Between 1901 and 1906 he developed an experimental wireless-transmission station at Shoreham, NY, called Wardenclyffe Tower. The facility was built to transmit messages, telephony and facsimile images across the Atlantic Ocean to England and to ships at sea based on his theories of using the Earth as a conductor. But it never got off the ground. He lost the support of the project’s financier, J.P. Morgan, when he asked for more funding to expand the plant in order to compete with Marconi’s new system by switching to the use of wireless power transfer using electromagnetic waves. Tesla could find no new investors and the plant was abandoned in 1906.

In the years just before World War I, scientists at companies such as American Telephone and Telegraph, General Electric, and Westinghouse and inventors – including Reginald Fessenden, Lee De Forest and Cyril Elwell – were mapping out ways they could develop the potential of wireless communication so it could broadcast more sophisticated messages than the dots and dashes of Morse Code.

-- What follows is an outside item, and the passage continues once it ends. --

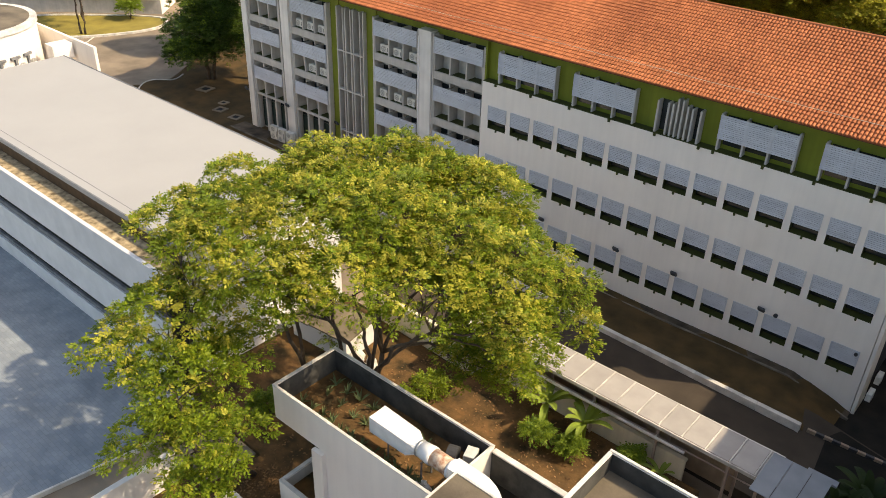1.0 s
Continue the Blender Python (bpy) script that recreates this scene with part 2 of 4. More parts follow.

By 1914, Fessenden, a Canadian who was once employed in Thomas Edison’s labs, had worked with General Electric to build alternators that could sustain a consistent broadcast wave powerful enough to transmit voices and music over thousands of miles. Radio was developed for its military applications in the pre-World War I years, and the U.S. Navy held the patents.

Wireless Telegraph In 1919, Marconi’s resources were sold to General Electric and with that Radio Corporation of America (RCA, which spawned NBC Radio) – led by former Marconi employee David Sarnoff – was formed. The radio boom began, as people found it indispensable for receiving news and entertainment programs. RCA’s stock price went from $85 in early 1928 to $500 by the summer of 1929. The stock market crash of 1929 dropped it down to $20 per share, but tough economic times of the 1930s couldn’t stop the well-developed NBC network. The development of a vast array of programming choices in the 1930s brought the “Golden Age of Radio,” and by 1939 nearly 80 percent of the United States population owned a radio.

Historians say Guglielmo Marconi would not have been successful without taking advantage of Nikola Tesla’s inventions to develop and implement his communications systems. For example, Marconi was known to have had to use a Tesla oscillator to boost his gear enough to transmit the first signals across the English Channel. Some historical records claim that Otis Pond, an engineer who worked for Tesla, once said, “Looks as if Marconi got the jump on you.” And Tesla is said to have replied, “Marconi is a good fellow. Let him continue. He is using 17 of my patents.”

Tesla was granted the first U.S. patent on radio-related equipment in 1900, but in 1904 the U.S. Patent Office awarded Marconi a patent for the invention of radio, possibly due to his fame and connections. That decision was reversed during World War II in an interesting twist. When the Marconi Company filed suit against the U.S. government in the 1940s for using its patents during World War I, the U.S. Supreme Court restored Tesla’s 1900 radio patent, thus voiding the Marconi Company’s complaint.